Return, exactly as written, the lines from the one containing "7. More parts follow." through the one containing "roof_hut(sb, 0.4, 0.4, h", with both ends included.

— BEGIN DATA FOR THIS TASK —

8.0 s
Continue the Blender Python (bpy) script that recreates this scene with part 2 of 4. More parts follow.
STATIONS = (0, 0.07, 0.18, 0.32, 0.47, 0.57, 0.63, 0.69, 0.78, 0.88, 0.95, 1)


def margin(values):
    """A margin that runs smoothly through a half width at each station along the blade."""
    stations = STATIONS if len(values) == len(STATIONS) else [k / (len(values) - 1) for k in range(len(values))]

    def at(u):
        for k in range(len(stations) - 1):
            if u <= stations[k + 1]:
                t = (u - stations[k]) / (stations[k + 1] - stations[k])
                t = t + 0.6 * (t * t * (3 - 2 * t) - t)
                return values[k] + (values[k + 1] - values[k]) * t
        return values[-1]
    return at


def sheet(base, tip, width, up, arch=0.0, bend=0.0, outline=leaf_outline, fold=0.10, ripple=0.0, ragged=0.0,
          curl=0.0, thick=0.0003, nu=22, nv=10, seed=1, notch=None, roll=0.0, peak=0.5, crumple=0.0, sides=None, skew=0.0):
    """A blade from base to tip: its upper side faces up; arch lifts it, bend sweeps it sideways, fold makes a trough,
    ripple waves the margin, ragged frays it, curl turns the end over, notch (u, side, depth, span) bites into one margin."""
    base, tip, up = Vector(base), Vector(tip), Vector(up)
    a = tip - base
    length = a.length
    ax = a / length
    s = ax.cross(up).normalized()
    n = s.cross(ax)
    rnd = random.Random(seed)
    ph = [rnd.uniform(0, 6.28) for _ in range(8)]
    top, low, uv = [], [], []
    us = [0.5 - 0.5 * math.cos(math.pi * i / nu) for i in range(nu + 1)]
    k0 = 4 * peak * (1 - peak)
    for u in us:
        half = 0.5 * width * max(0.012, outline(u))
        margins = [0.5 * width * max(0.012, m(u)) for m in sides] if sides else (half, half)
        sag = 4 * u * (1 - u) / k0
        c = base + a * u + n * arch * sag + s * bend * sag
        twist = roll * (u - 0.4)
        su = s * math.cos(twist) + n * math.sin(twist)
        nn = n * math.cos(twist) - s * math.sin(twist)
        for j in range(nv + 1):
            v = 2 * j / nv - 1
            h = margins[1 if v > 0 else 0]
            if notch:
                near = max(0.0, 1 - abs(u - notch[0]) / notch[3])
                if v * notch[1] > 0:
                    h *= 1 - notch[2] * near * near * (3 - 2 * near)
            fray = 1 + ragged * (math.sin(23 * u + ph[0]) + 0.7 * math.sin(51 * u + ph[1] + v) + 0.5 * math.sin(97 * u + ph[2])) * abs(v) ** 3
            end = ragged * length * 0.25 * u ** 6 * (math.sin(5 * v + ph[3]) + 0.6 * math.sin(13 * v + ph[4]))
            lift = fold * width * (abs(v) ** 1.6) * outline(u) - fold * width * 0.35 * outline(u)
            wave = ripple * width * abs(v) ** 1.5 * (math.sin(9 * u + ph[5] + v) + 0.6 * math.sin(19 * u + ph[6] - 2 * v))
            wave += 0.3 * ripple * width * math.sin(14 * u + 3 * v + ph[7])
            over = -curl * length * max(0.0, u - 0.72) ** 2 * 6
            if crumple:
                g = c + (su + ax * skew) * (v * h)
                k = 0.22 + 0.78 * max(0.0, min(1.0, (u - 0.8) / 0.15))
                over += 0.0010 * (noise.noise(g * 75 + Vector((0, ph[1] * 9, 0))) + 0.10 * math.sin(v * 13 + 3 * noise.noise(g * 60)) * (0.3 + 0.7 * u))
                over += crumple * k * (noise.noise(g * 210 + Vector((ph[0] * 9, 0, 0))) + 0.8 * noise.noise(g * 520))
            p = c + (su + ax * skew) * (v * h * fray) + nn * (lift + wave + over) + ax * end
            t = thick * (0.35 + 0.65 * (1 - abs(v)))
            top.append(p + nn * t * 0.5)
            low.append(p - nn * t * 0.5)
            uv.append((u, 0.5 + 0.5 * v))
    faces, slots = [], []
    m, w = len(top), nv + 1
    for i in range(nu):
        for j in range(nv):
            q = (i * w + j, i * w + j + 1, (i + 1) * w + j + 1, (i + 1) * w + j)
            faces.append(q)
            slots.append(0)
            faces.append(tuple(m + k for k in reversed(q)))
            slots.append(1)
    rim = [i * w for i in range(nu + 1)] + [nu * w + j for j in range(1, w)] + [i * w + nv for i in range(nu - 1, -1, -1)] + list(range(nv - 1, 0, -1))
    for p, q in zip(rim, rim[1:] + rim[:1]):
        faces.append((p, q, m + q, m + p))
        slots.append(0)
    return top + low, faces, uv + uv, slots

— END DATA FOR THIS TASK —
— BEGIN DATA FOR THIS TASK —

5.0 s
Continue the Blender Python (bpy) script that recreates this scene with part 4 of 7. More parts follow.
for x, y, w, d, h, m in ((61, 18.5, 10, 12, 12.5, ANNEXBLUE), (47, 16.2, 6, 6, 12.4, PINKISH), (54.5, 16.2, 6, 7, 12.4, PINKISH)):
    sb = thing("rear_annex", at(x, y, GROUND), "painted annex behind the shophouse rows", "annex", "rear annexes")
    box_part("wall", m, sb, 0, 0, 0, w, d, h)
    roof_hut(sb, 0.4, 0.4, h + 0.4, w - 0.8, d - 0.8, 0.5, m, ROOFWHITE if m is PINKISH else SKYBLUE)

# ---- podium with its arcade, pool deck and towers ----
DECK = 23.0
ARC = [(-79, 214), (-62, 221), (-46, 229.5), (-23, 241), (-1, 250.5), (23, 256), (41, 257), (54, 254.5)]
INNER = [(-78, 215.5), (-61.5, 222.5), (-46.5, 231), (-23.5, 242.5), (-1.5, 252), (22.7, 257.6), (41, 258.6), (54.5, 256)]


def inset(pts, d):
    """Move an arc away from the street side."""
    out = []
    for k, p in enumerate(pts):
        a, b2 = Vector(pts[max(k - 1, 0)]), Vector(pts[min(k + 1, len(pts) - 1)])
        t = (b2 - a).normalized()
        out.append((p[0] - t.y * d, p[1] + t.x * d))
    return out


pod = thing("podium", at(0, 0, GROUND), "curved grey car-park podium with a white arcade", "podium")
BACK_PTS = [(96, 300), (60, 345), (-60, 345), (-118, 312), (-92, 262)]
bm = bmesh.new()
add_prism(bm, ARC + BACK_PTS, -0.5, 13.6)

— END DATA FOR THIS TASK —

**FINISHED TASK**.
Continue the Blender Python (bpy) script that recreates this scene with part 4 of 7. More parts follow.
for x, y, w, d, h, m in ((61, 18.5, 10, 12, 12.5, ANNEXBLUE), (47, 16.2, 6, 6, 12.4, PINKISH), (54.5, 16.2, 6, 7, 12.4, PINKISH)):
    sb = thing("rear_annex", at(x, y, GROUND), "painted annex behind the shophouse rows", "annex", "rear annexes")
    box_part("wall", m, sb, 0, 0, 0, w, d, h)
    roof_hut(sb, 0.4, 0.4, h + 0.4, w - 0.8, d - 0.8, 0.5, m, ROOFWHITE if m is PINKISH else SKYBLUE)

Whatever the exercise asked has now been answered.